▸ **DATA LINES**
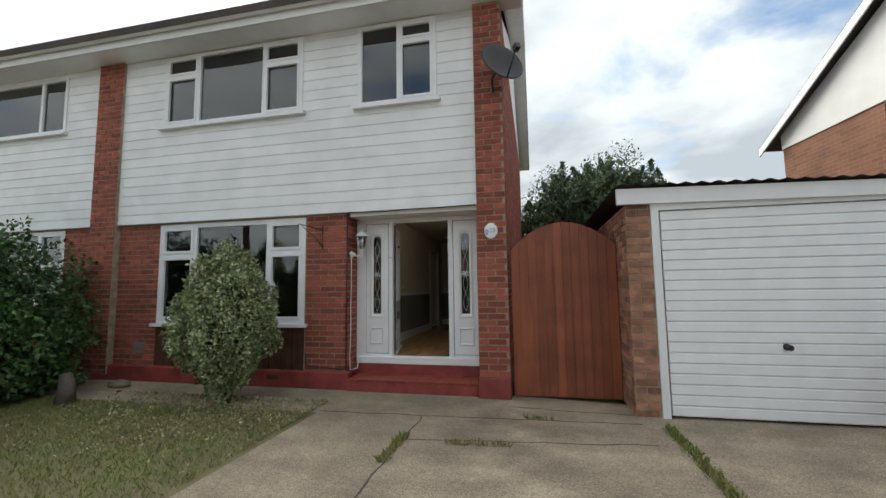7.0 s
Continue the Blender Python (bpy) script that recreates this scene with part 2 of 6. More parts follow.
GLASS = glass_mat("window glass", through_part=0.7, ior=2.0)
GLASS_D = glass_mat("dark car glass", (0.6, 0.7, 0.68), 0.3, ior=1.33)
GLASS_B = glass_mat("privacy glass", (0.3, 0.32, 0.33), 0.12, ior=1.3, gloss=0.5)
CURTAIN = mat("net curtain", (0.80, 0.81, 0.82), 0.9, vary=0.15, scale=9)
BLIND = mat("dark interior blind", (0.16, 0.17, 0.18), 0.9, vary=0.2)
INNER = mat("room paint", (0.35, 0.33, 0.30), 0.9, vary=0.1)
CREAM_P = mat("hall magnolia paint", (0.62, 0.57, 0.49), 0.8, vary=0.06, scale=1.5)
GREY_P = mat("hall grey dado paint", (0.22, 0.23, 0.25), 0.75, vary=0.08, scale=2)
CARPET = mat("grey stair carpet", (0.215, 0.225, 0.25), 0.95, vary=0.12, scale=8, bump=0.6, bump_scale=300)
LAMINATE = mat("oak laminate strips", (0.54, 0.31, 0.125), 0.28, vary=0.18, scale=5, per_object=0.3)
YELLOW = mat("yellow road paint", (0.55, 0.38, 0.05), 0.8, vary=0.35, scale=8)
ROADWHITE = mat("white road paint", (0.62, 0.61, 0.57), 0.8, vary=0.2, scale=8)
LEAF = mat("hedge leaf", (0.06, 0.13, 0.03), 0.5, vary=0.3, scale=2, island=0.5)
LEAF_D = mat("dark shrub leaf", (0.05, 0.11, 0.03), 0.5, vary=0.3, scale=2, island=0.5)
LEAF_V = mat("variegated leaf", (0.40, 0.43, 0.25), 0.5, scale=7, second=(0.13, 0.19, 0.07), vary=0.3, island=0.55)
LEAF_Y = mat("golden leaf", (0.27, 0.32, 0.03), 0.5, vary=0.3, scale=2, island=0.4)
LEAF_C = mat("conifer foliage", (0.085, 0.135, 0.065), 0.7, vary=0.3, scale=2, island=0.5)
LEAF_R = mat("bronze leaf", (0.24, 0.13, 0.05), 0.6, scale=1.2, second=(0.11, 0.13, 0.04), vary=0.3, island=0.5)
LEAF_M = mat("maroon leaf", (0.12, 0.015, 0.02), 0.6, vary=0.3, island=0.4)
LAVENDER = mat("grey green stems", (0.10, 0.13, 0.09), 0.7, vary=0.3, island=0.4)
FLOWER = mat("cream blossom", (0.62, 0.58, 0.44), 0.8, vary=0.15, island=0.15)
BARK = mat("bark", (0.10, 0.07, 0.05), 0.9, vary=0.4, scale=8, bump=0.6)
PAPER = mat("fallen leaf litter", (0.34, 0.30, 0.17), 0.9, vary=0.3, island=0.4)


# ---- mesh helpers ----
def box(bm, x0, x1, y0, y1, z0, z1):
    v = [bm.verts.new(p) for p in ((x0, y0, z0), (x1, y0, z0), (x1, y1, z0), (x0, y1, z0), (x0, y0, z1), (x1, y0, z1), (x1, y1, z1), (x0, y1, z1))]
    for f in ((0, 3, 2, 1), (4, 5, 6, 7), (0, 1, 5, 4), (1, 2, 6, 5), (2, 3, 7, 6), (3, 0, 4, 7)):
        bm.faces.new([v[i] for i in f])
    return v


def prism(bm, poly, lo, hi, axis="y"):
    """Extrude a polygon. axis y: points are (x, z); axis x: (y, z); axis z: (x, y)."""
    put = {"y": lambda a, b, c: (a, c, b), "x": lambda a, b, c: (c, a, b), "z": lambda a, b, c: (a, b, c)}[axis]
    a = [bm.verts.new(put(p[0], p[1], lo)) for p in poly]
    b = [bm.verts.new(put(p[0], p[1], hi)) for p in poly]
    n = len(poly)
    bm.faces.new(a)
    bm.faces.new(b[::-1])
    for i in range(n):
        bm.faces.new((a[i], b[i], b[(i + 1) % n], a[(i + 1) % n]))


def tube(bm, pts, r, n=8, r1=None):
    """A round bar along points, tapering from r to r1."""
    pts = [Vector(p) for p in pts]
    r1 = r if r1 is None else r1
    rings = []
    for i, p in enumerate(pts):
        d = (pts[min(i + 1, len(pts) - 1)] - pts[max(i - 1, 0)]).normalized()
        u = d.cross(Vector((0, 0, 1)) if abs(d.z) < 0.9 else Vector((1, 0, 0))).normalized()
        w = d.cross(u)
        rr = r + (r1 - r) * i / max(1, len(pts) - 1)
        rings.append([bm.verts.new(p + rr * (math.cos(2 * math.pi * k / n) * u + math.sin(2 * math.pi * k / n) * w)) for k in range(n)])
    for a, b in zip(rings, rings[1:]):
        for k in range(n):
            bm.faces.new((a[k], a[(k + 1) % n], b[(k + 1) % n], b[k])).smooth = True
    bm.faces.new(rings[0])
    bm.faces.new(rings[-1][::-1])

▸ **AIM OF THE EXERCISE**
Using the data above, print every line exactly, omitting pictures.

▸ **WRITTEN ANSWER**
7.0 s
Continue the Blender Python (bpy) script that recreates this scene with part 2 of 6. More parts follow.
GLASS = glass_mat("window glass", through_part=0.7, ior=2.0)
GLASS_D = glass_mat("dark car glass", (0.6, 0.7, 0.68), 0.3, ior=1.33)
GLASS_B = glass_mat("privacy glass", (0.3, 0.32, 0.33), 0.12, ior=1.3, gloss=0.5)
CURTAIN = mat("net curtain", (0.80, 0.81, 0.82), 0.9, vary=0.15, scale=9)
BLIND = mat("dark interior blind", (0.16, 0.17, 0.18), 0.9, vary=0.2)
INNER = mat("room paint", (0.35, 0.33, 0.30), 0.9, vary=0.1)
CREAM_P = mat("hall magnolia paint", (0.62, 0.57, 0.49), 0.8, vary=0.06, scale=1.5)
GREY_P = mat("hall grey dado paint", (0.22, 0.23, 0.25), 0.75, vary=0.08, scale=2)
CARPET = mat("grey stair carpet", (0.215, 0.225, 0.25), 0.95, vary=0.12, scale=8, bump=0.6, bump_scale=300)
LAMINATE = mat("oak laminate strips", (0.54, 0.31, 0.125), 0.28, vary=0.18, scale=5, per_object=0.3)
YELLOW = mat("yellow road paint", (0.55, 0.38, 0.05), 0.8, vary=0.35, scale=8)
ROADWHITE = mat("white road paint", (0.62, 0.61, 0.57), 0.8, vary=0.2, scale=8)
LEAF = mat("hedge leaf", (0.06, 0.13, 0.03), 0.5, vary=0.3, scale=2, island=0.5)
LEAF_D = mat("dark shrub leaf", (0.05, 0.11, 0.03), 0.5, vary=0.3, scale=2, island=0.5)
LEAF_V = mat("variegated leaf", (0.40, 0.43, 0.25), 0.5, scale=7, second=(0.13, 0.19, 0.07), vary=0.3, island=0.55)
LEAF_Y = mat("golden leaf", (0.27, 0.32, 0.03), 0.5, vary=0.3, scale=2, island=0.4)
LEAF_C = mat("conifer foliage", (0.085, 0.135, 0.065), 0.7, vary=0.3, scale=2, island=0.5)
LEAF_R = mat("bronze leaf", (0.24, 0.13, 0.05), 0.6, scale=1.2, second=(0.11, 0.13, 0.04), vary=0.3, island=0.5)
LEAF_M = mat("maroon leaf", (0.12, 0.015, 0.02), 0.6, vary=0.3, island=0.4)
LAVENDER = mat("grey green stems", (0.10, 0.13, 0.09), 0.7, vary=0.3, island=0.4)
FLOWER = mat("cream blossom", (0.62, 0.58, 0.44), 0.8, vary=0.15, island=0.15)
BARK = mat("bark", (0.10, 0.07, 0.05), 0.9, vary=0.4, scale=8, bump=0.6)
PAPER = mat("fallen leaf litter", (0.34, 0.30, 0.17), 0.9, vary=0.3, island=0.4)


# ---- mesh helpers ----
def box(bm, x0, x1, y0, y1, z0, z1):
    v = [bm.verts.new(p) for p in ((x0, y0, z0), (x1, y0, z0), (x1, y1, z0), (x0, y1, z0), (x0, y0, z1), (x1, y0, z1), (x1, y1, z1), (x0, y1, z1))]
    for f in ((0, 3, 2, 1), (4, 5, 6, 7), (0, 1, 5, 4), (1, 2, 6, 5), (2, 3, 7, 6), (3, 0, 4, 7)):
        bm.faces.new([v[i] for i in f])
    return v


def prism(bm, poly, lo, hi, axis="y"):
    """Extrude a polygon. axis y: points are (x, z); axis x: (y, z); axis z: (x, y)."""
    put = {"y": lambda a, b, c: (a, c, b), "x": lambda a, b, c: (c, a, b), "z": lambda a, b, c: (a, b, c)}[axis]
    a = [bm.verts.new(put(p[0], p[1], lo)) for p in poly]
    b = [bm.verts.new(put(p[0], p[1], hi)) for p in poly]
    n = len(poly)
    bm.faces.new(a)
    bm.faces.new(b[::-1])
    for i in range(n):
        bm.faces.new((a[i], b[i], b[(i + 1) % n], a[(i + 1) % n]))


def tube(bm, pts, r, n=8, r1=None):
    """A round bar along points, tapering from r to r1."""
    pts = [Vector(p) for p in pts]
    r1 = r if r1 is None else r1
    rings = []
    for i, p in enumerate(pts):
        d = (pts[min(i + 1, len(pts) - 1)] - pts[max(i - 1, 0)]).normalized()
        u = d.cross(Vector((0, 0, 1)) if abs(d.z) < 0.9 else Vector((1, 0, 0))).normalized()
        w = d.cross(u)
        rr = r + (r1 - r) * i / max(1, len(pts) - 1)
        rings.append([bm.verts.new(p + rr * (math.cos(2 * math.pi * k / n) * u + math.sin(2 * math.pi * k / n) * w)) for k in range(n)])
    for a, b in zip(rings, rings[1:]):
        for k in range(n):
            bm.faces.new((a[k], a[(k + 1) % n], b[(k + 1) % n], b[k])).smooth = True
    bm.faces.new(rings[0])
    bm.faces.new(rings[-1][::-1])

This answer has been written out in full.